25 Jun 2019 • 4 minute read

IC Packagers: SiP and APD blog seriesDie stacks are starting to look more like skyscrapers every year. If your packages involved vertical stacks of components of any kind, then you know there is more involved in stacking your dies than just the components themselves. What about interposers and spacers?

While interposers provide a means of routing redistribution, letting you reconfigure a pin pattern for optimal bonding down to the substrate, for instance, a spacer serves other purposes. These symbols (and they are just symbols; a spacer has no associated component, no active circuitry, no routing; it is, at its simplest, just a block of selected material) provide the glue that holds your stack together. They add height between components to keep your bond wires from being crushed when the next die is mounted to the stack and can offer the adhesive that will wed those two components permanently together.

Cadence tools offer you a pair of ways to quickly and easily define spacers in your die stack. Which you use will depend upon the complexity of the spacer, what it is used for, and what you want to see in your cross-section.
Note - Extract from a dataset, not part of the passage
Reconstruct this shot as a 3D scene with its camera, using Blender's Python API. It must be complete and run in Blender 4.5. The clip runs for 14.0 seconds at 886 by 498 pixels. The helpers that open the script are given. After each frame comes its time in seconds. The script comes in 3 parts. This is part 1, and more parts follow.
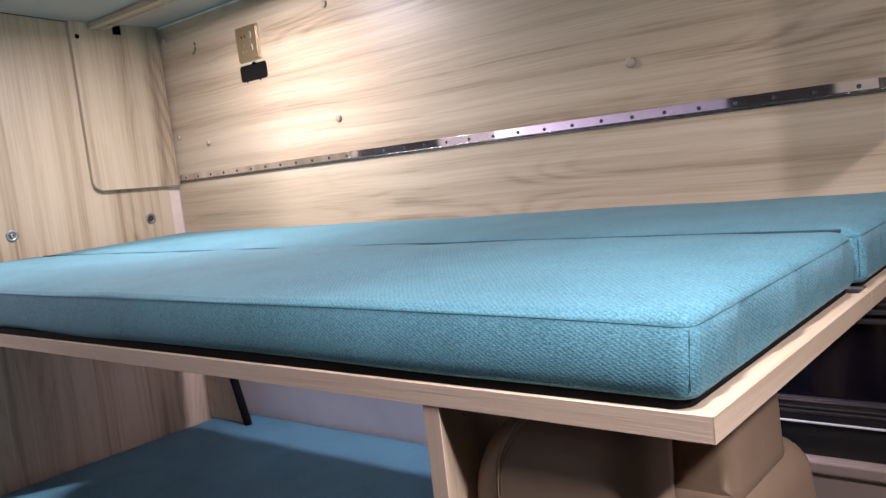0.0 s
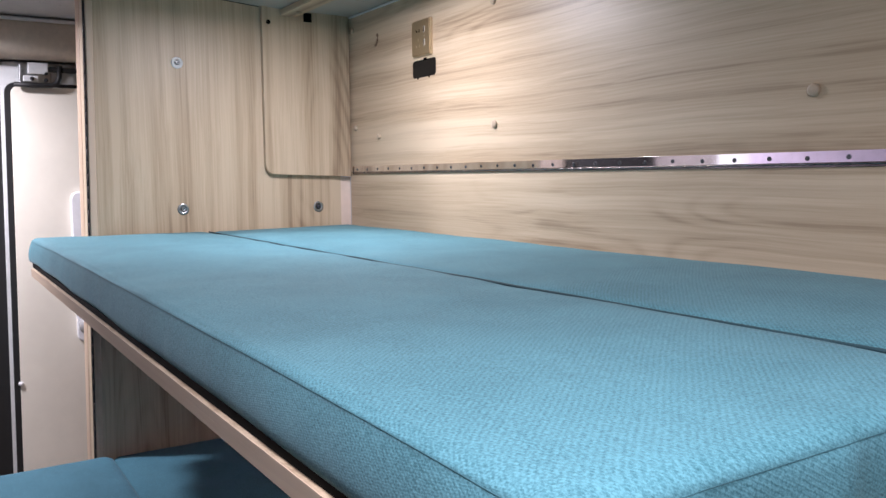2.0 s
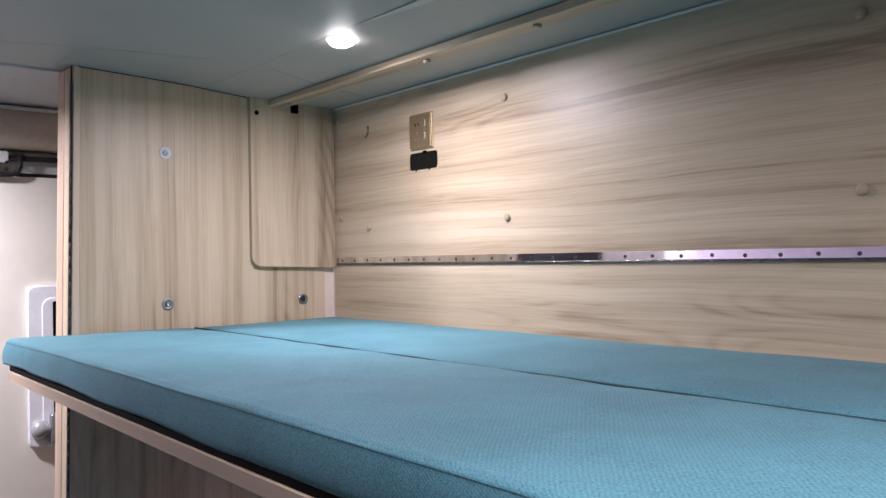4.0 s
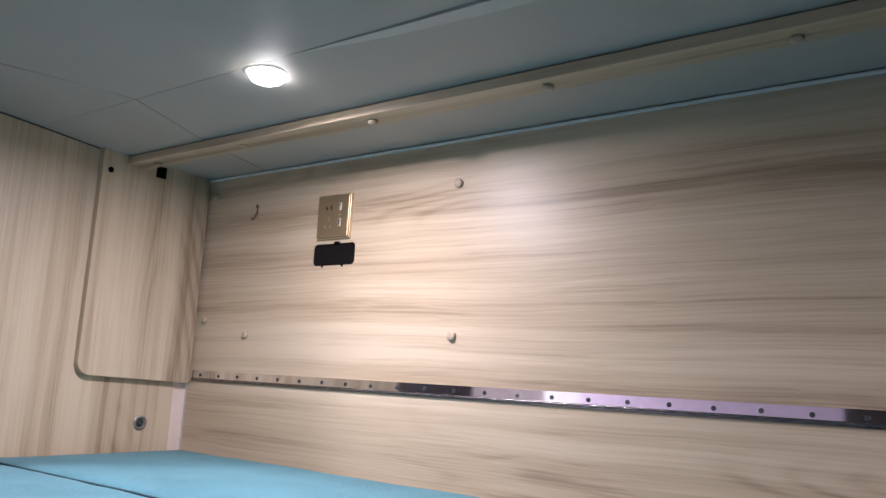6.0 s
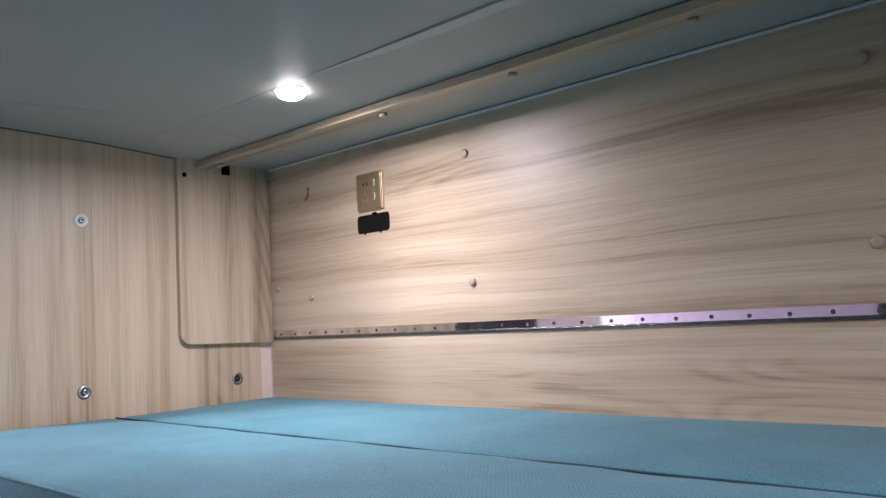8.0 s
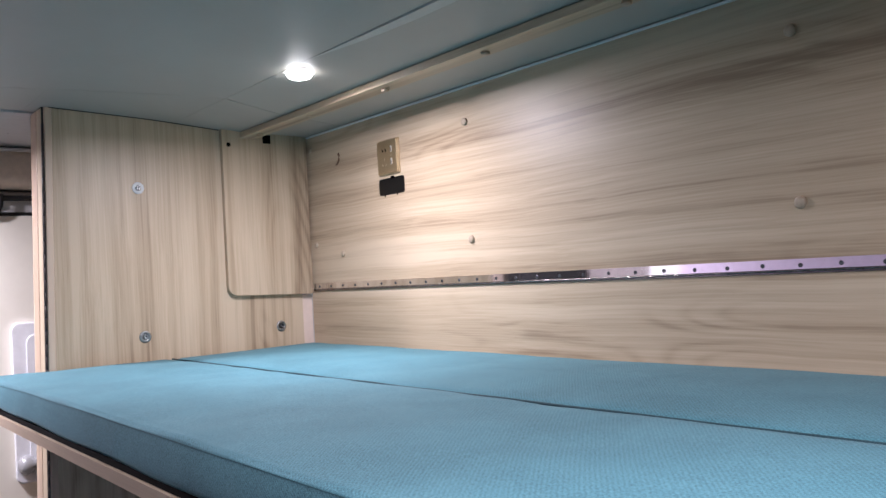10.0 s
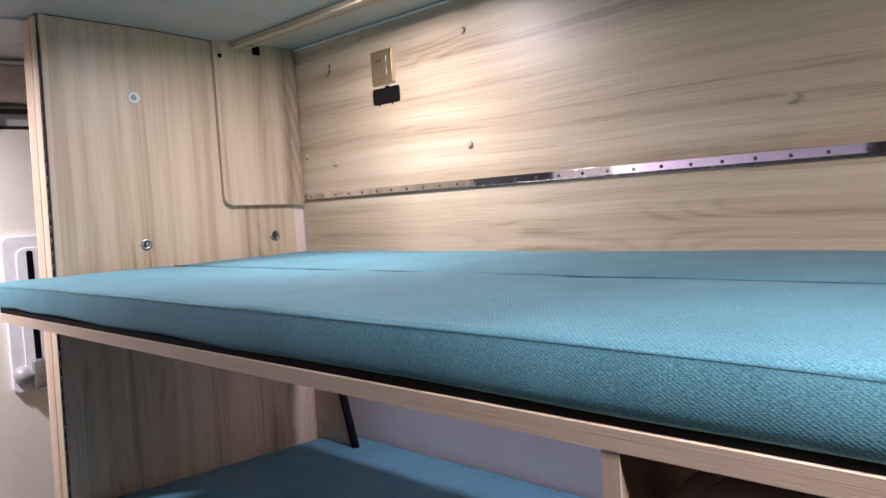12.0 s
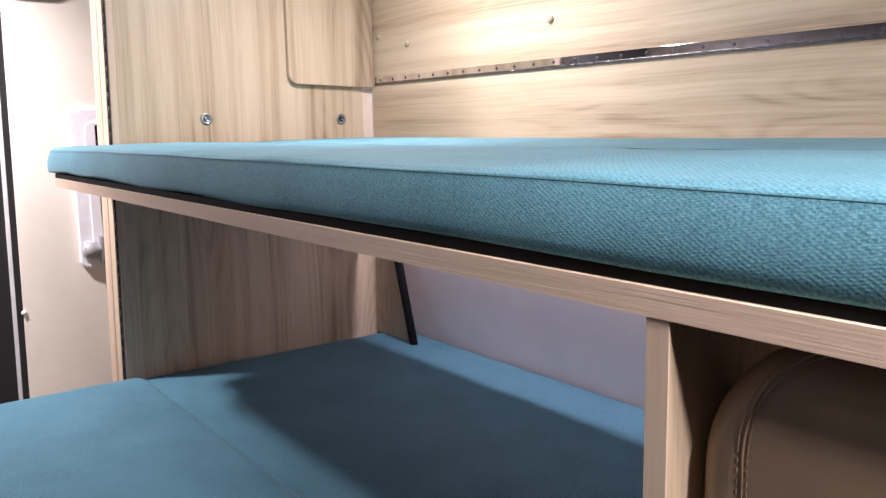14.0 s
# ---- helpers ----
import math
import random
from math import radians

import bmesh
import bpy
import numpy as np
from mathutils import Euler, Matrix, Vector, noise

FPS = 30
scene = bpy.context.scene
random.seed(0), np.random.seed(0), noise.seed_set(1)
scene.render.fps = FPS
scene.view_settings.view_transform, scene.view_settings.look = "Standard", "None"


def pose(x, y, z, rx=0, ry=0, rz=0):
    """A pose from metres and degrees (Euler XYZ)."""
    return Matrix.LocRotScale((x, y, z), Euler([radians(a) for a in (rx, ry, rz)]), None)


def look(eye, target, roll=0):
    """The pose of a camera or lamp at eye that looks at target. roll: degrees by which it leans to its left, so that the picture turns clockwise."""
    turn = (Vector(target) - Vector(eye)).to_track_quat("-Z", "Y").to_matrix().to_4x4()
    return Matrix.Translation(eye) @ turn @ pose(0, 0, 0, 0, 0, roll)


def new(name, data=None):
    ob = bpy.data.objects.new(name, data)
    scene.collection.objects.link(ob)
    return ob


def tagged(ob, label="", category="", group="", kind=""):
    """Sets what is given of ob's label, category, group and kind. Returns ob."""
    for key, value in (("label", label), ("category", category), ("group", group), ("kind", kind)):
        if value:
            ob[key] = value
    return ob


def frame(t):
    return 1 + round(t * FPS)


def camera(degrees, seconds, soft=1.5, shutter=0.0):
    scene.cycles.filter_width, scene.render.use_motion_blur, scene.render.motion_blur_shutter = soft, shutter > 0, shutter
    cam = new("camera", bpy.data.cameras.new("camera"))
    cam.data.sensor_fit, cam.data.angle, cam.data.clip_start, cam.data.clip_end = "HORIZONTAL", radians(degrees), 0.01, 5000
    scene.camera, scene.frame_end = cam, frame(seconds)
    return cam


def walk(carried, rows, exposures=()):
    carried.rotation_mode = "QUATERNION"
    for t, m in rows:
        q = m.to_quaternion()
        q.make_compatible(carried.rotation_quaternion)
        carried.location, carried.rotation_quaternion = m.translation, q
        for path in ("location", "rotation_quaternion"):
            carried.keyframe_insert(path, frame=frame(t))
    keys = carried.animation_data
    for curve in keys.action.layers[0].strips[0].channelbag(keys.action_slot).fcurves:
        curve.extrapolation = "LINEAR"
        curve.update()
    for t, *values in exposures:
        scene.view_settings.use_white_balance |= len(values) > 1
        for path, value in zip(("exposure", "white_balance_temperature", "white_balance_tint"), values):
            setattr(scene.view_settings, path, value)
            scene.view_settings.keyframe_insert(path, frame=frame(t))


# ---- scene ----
cam = camera(57.0, 14.0)
PATH = [
    (0, (2.128, -1.344, 1.224), (0.837, 0.169, 1.015), -6.6),
    (0.5, (2.124, -1.345, 1.223), (0.918, 0.228, 0.962), -6.0),
    (1, (2.143, -1.269, 1.234), (0.867, 0.253, 1.001), -3.5),
    (1.5, (2.155, -1.121, 1.237), (0.662, 0.196, 1.04), -1.5),
    (2, (2.154, -1.059, 1.247), (0.475, 0.012, 1.067), -0.6),
    (2.2, (2.15, -1.045, 1.25), (0.434, -0.033, 1.076), -0.5),
    (4.3, (1.913, -1.262, 1.278), (0.432, 0.08, 1.362), -0.2),
    (4.5, (1.849, -1.226, 1.285), (0.405, 0.149, 1.436), 0.9),
    (5, (1.702, -1.136, 1.304), (0.379, 0.339, 1.576), 3.5),
    (5.5, (1.596, -1.106, 1.298), (0.371, 0.441, 1.624), 3.9),
    (6, (1.526, -1.1, 1.277), (0.322, 0.464, 1.602), 3.3),
    (6.5, (1.537, -1.106, 1.284), (0.292, 0.43, 1.585), 2.5),
    (7, (1.618, -1.125, 1.289), (0.316, 0.371, 1.546), 1.1),
    (7.5, (1.699, -1.2, 1.298), (0.354, 0.267, 1.493), -1.1),
    (7.7, (1.738, -1.236, 1.289), (0.391, 0.231, 1.468), -2.2),
    (9.8, (2.064, -1.21, 1.282), (0.531, 0.071, 1.362), -3.5),
    (10, (2.068, -1.201, 1.282), (0.523, 0.067, 1.343), -3.2),
    (10.5, (2.058, -1.241, 1.27), (0.527, 0.045, 1.265), -3.4),
    (11, (2.045, -1.312, 1.248), (0.558, 0.04, 1.183), -4.8),
    (11.5, (2.043, -1.354, 1.237), (0.587, 0.026, 1.142), -5.1),
    (12, (2.048, -1.366, 1.224), (0.588, 0.004, 1.111), -3.7),
    (12.5, (2.031, -1.314, 1.206), (0.521, -0.013, 1.043), -2.5),
    (13, (2.011, -1.267, 1.204), (0.444, -0.043, 0.982), -1.8),
    (13.5, (1.996, -1.244, 1.184), (0.401, -0.067, 0.92), -1.5),
    (14, (1.981, -1.24, 1.141), (0.395, -0.059, 0.84), -1.1),
]
EXPOSURES = [(0.0, 0.43, 6800, 15), (0.5, 0.56, 6800, 15), (1.0, 0.52, 6800, 15), (1.5, 0.40, 6700, 15), (2.0, 0.16, 6600, 12), (4.3, 0.15, 6500, 15), (5.0, 0.06, 6600, 16), (7.5, 0.02, 6500, 16), (10.0, 0.20, 6500, 15), (11.0, 0.26, 6600, 15), (12.0, 0.28, 6800, 15), (13.0, 0.15, 7000, 15), (13.5, 0.32, 7200, 15), (14.0, 0.72, 7100, 15)]
walk(cam, [(t, look(eye, target, roll)) for t, eye, target, roll in PATH], EXPOSURES)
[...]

Implicit Adhesive Spacers Built into Die Components

A spacer primarily used to adhere a wire bond die to the object below it will often be sized approximately the same as the die. If that’s the case in your scenario, you may want to leverage the option within Die-Stack Editor to define a dielectric material and thickness associated with the upper die.

In the image above, DIE1 has been assigned an adhesive epoxy dielectric material with a 25-micron thickness. When defined in this manner, the spacer is built directly into the die object. It does not have a separate outline, it will move automatically with the die as you move it in the XY plane (or change its layer/die stack position). This can make managing the spacer more natural. You do not need to specify a named dielectric layer for the spacer to reside on in this case. Because it is a derived piece of the die, not a separate element, it will be resized if the die size changes with an ECO. Artwork generation will reference the die’s outline, as the spacer’s size is the same.
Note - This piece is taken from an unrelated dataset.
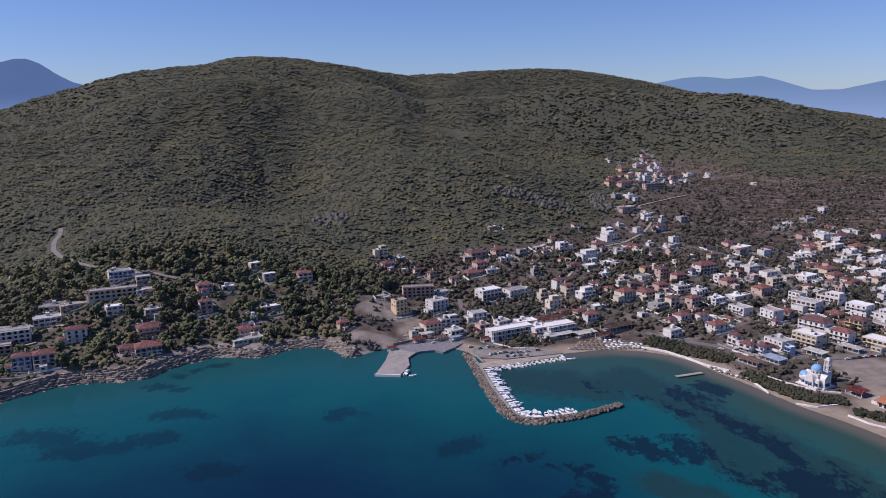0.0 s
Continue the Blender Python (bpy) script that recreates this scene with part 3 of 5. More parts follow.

However, you will still have the spacer’s thickness included in the die stack’s overall height. It will be translated to the Sigrity environment when it is time to analyze your design.

Explicit Spacers on Named Dielectric Layers

If your spacer’s size doesn’t match the die above it, is made of more than one material, or is more complex in shape; you can define the exact geometry using the add spacer command coupled with the shape edit application mode tools.
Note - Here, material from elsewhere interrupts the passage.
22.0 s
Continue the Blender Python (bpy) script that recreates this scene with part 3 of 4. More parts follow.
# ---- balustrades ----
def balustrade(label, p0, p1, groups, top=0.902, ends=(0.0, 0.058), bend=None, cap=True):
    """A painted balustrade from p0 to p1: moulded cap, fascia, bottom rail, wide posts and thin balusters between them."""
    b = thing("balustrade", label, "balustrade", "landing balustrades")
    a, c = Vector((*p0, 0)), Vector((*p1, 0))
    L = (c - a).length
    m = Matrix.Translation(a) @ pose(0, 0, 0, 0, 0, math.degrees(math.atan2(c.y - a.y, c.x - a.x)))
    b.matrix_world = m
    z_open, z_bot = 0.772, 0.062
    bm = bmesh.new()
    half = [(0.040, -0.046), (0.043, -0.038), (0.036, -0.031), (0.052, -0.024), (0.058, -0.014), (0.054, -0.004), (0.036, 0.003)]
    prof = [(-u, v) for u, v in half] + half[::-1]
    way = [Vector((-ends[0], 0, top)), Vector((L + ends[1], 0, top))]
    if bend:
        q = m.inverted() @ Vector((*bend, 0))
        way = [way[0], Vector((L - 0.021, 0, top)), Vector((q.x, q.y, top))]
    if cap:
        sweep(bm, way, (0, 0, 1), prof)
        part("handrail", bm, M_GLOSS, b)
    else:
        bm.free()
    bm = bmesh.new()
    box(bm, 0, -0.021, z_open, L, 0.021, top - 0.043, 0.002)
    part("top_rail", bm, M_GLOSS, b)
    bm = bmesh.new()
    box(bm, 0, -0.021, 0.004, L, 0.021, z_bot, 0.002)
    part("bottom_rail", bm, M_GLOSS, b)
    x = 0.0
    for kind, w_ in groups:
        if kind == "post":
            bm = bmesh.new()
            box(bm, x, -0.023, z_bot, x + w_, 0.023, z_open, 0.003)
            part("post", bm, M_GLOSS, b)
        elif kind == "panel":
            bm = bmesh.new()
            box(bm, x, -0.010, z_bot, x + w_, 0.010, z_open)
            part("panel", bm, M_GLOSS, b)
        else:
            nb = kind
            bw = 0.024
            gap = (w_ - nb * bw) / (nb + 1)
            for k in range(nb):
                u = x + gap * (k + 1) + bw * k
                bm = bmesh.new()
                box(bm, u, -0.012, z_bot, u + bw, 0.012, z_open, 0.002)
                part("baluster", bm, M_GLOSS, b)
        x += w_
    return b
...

Because this is an explicit spacer, it needs to be placed on a layer. A named dielectric layer in the die stack region of your design provides the destination. To accommodate multiple die stacks, the spacer’s material and thickness is stored directly on it. The cross-section layers provide order only for die stacks.

Use the Add – Spacer command, the UI for which is shown below:

You still have the option of creating a starting size and outline relative to a die’s size if you want, but you will provide a symbol name and part number (which can go into your bill of materials), as well as the material name and thickness. The layer gives the order in the die stack.

After you place the spacer, which begins life as a rectangle, you can modify it however you like. Use the shape edit application mode to chamfer or round corners. Expand the spacer to allow multiple die components to sit on top of the single spacer. If you have the need, stack one spacer (probably with a different material!) on top of the first one.

Beyond the Basics

Many spacers are simple rectangles. But, they do not need to be. Model them accurately for better analysis results, correct 3D bond wire clearance DRCs, and more.

Take my example above. Here, you’ll see that I have a large die on the bottom with a smaller die in the middle. Between the two of them, I’ve added a spacer. However, in this case, the spacer I made has a hole in it to fit the smaller die inside of it. SiP Layout’s die stack editor tool is smart. It realizes that the small die doesn’t overlap the spacer at all. So, the die doesn’t sit on top of the spacer; rather, it sits on the die below it.

With a thickness set just slightly higher than the inner die’s thickness, I can use the donut-shaped spacer as the support to sit another die above this small flip-chip, surrounding and protecting it. The 3D view on the right shows how this looks as a final assembled part.

If you’re new to using spacers in your die stacks, hopefully, we’ve shown just how easy it is. Add them to your next design to get a better analysis of your package!